Factory of the Future represents a revolutionary shift in electronics manufacturing, aligning the industry's processes with the demands of efficiency, innovation, and sustainability. With challenges such as rapid product lifecycles, stringent quality requirements, and increasing emphasis on environmental responsibility, stakeholders across the supply chain—OEMs, EMS providers, and PCB manufacturers—face mounting pressure to modernize their operations.
IPC standards task groups are at the forefront of this transformation, driven by a set of core principles that guide the transition to a digitally integrated, automated, and secure manufacturing environment.
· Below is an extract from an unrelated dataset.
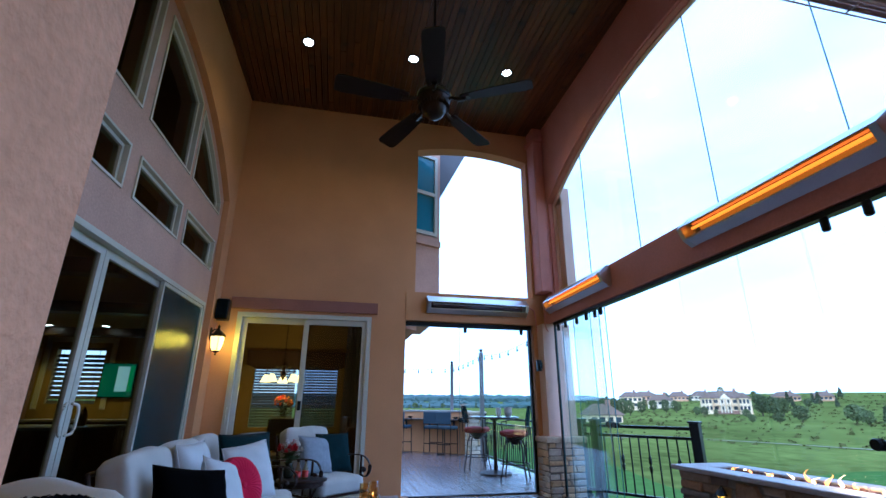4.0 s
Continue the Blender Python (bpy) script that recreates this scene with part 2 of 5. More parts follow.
def slab(outline, holes, axis, a0, a1):
    """A plate from a flat outline with holes, given in the two other axes, from a0 to a1 along axis."""
    bm = bmesh.new()

    def put(u, v):
        return {"x": (a0, u, v), "y": (u, a0, v), "z": (u, v, a0)}[axis]
    for loop in [outline, *holes]:
        vs = [bm.verts.new(put(*p)) for p in loop]
        for i in range(len(vs)):
            bm.edges.new((vs[i], vs[(i + 1) % len(vs)]))
    bmesh.ops.triangle_fill(bm, edges=bm.edges[:], use_beauty=True)
    r = bmesh.ops.extrude_face_region(bm, geom=bm.faces[:])
    step = {"x": (a1 - a0, 0, 0), "y": (0, a1 - a0, 0), "z": (0, 0, a1 - a0)}[axis]
    bmesh.ops.translate(bm, vec=step, verts=[g for g in r["geom"] if isinstance(g, bmesh.types.BMVert)])
    return bm


def rect(u0, u1, v0, v1):
    return [(u0, v0), (u1, v0), (u1, v1), (u0, v1)]


def arched(u0, u1, v0, top, n=14):
    """A loop with a level foot and a curved head: top(u) gives its height."""
    return [(u0, v0), (u1, v0)] + [(u1 + (u0 - u1) * i / n, top(u1 + (u0 - u1) * i / n)) for i in range(n + 1)]


def structure(name, bm, material, label, category, parent=None):
    return tagged(part(name, bm, material, parent), label, category, kind="structure")


# ---- the large structure ----
XL, XLR, XR, YN, YS, ZC = -2.12, -2.20, 2.80, 7.0, 0.96, 5.9


def left_arch(y, add=0.0):
    return 4.95 + add - 3.6 + math.sqrt(3.6 ** 2 - min(abs(y - 4.0), 3.2) ** 2)


def recess_arch(y):
    return 5.05 - 3.9 + math.sqrt(3.9 ** 2 - min(abs(y - 4.0), 3.4) ** 2)


def right_arch(y, add=0.0):
    return 5.14 + add - 6.8 + math.sqrt(6.8 ** 2 - min(abs(y - 3.7), 6.0) ** 2)


def far_arch(x):
    return 5.42 - 4.0 + math.sqrt(4.0 ** 2 - (x - 1.59) ** 2)


# the long sides stand slightly off square to the end wall
def turned(px, py, deg=-2.5):
    return Matrix.Translation((px, py, 0)) @ Matrix.Rotation(radians(deg), 4, "Z") @ Matrix.Translation((-px, -py, 0))


WEST, EAST = turned(-2.2, 7.0), turned(2.8, 6.6)


def stand(ob, side):
    """Sets a thing built along the axes into the line of its turned side."""
    ob.matrix_basis = side @ ob.matrix_basis
    return ob


# left wall: a face with an arched recess, and the window wall set back in it
stand(structure("wall_west", slab(rect(0.5, YN, -0.05, ZC + 0.1), [arched(1.30, 6.70, -0.04, recess_arch, 20)], "x", XLR, XL),
                STUCCO, "warm tan stucco side wall with a tall arched recess", "wall"), WEST)
LOWER = [(1.75, 2.83), (2.97, 4.06), (4.25, 5.34), (5.48, 6.60)]
UPPER = [(1.62, 2.80), (2.92, 4.08), (4.24, 5.36), (5.44, 6.56)]
holes = [rect(1.40, 6.64, 0.0, 2.47)]
holes += [rect(a, b, 2.90, 3.32) for a, b in LOWER]
holes += [arched(a, b, 3.69, lambda y: left_arch(y, -0.02), 10) for a, b in UPPER]
stand(structure("wall_west_recess", slab(rect(0.5, YN, -0.05, ZC), holes, "x", XLR - 0.25, XLR - 0.002), STUCCO_PALE, "pinkish stucco wall around the garden doors and transom windows", "wall"), WEST)

# far wall: garden door, low passage and arched upper opening
structure("wall_north", slab(rect(-2.45, 3.05, -0.05, ZC + 0.1),
                             [rect(-1.87, 0.0, 0.0, 2.44), rect(0.51, 2.56, 0.0, 2.42), arched(0.64, 2.59, 2.86, lambda x: far_arch(x) + 0.05)], "y", YN, YN + 0.22),
          STUCCO, "tan stucco end wall with a garden door and an open arch", "wall")
structure("trim", box(-1.97, 0.08, YN - 0.045, YN - 0.002, 2.48, 2.645, 0.008), TRIM, "brown-red stucco lintel over the garden door", "trim")

# right wall: beam and arch over the glass
stand(structure("wall_east", slab(rect(YS - 0.3, YN - 0.02, 2.42, ZC + 0.1), [arched(0.9, 6.72, 2.82, right_arch, 28)], "x", XR, XR + 0.10),
                MAUVE, "mauve stucco wall with a wide glazed arch above a beam", "wall"), EAST)
# near wall: pier and header of the passage
structure("wall_south", slab(rect(XLR - 0.25, 3.05, -0.05, ZC + 0.1), [rect(-0.95, 2.80, -0.04, 2.74)], "y", YS - 0.40, YS),
          STUCCO_ROUGH, "rough tan stucco wall with a wide passage", "wall")
structure("pier", box(-1.5, -0.95, -0.9, YS - 0.40, -0.05, 3.0, 0.0), STUCCO_ROUGH, "rough peach stucco pier beside the passage", "wall")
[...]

These task groups are guided by six foundational principles: automation, transparency, seamless integration, ease of deployment, user-friendly operations, and robust cybersecurity. By developing standards guided by these principles, these groups aim to ensure their standards enable any company, large or small, to optimize production, enhance traceability, and address the challenges of real-time data flow, IT-OT convergence, and secure data exchanges across the supply chain.
The foundation of these standards activities has been set through established standards such as IPC-CFX, Connected Factory Exchange, and IPC-HERMES-9852. These standards were instrumental in setting a vision to facilitate ease of adoption within factories and enable interoperability between machines and systems. Over the past several years, additional working groups have developed standards to support traceability (IPC-1782), digital twin (IPC-2551), model-based definitions (IPC/DAC-2552), and cybersecure operations (IPC-1792).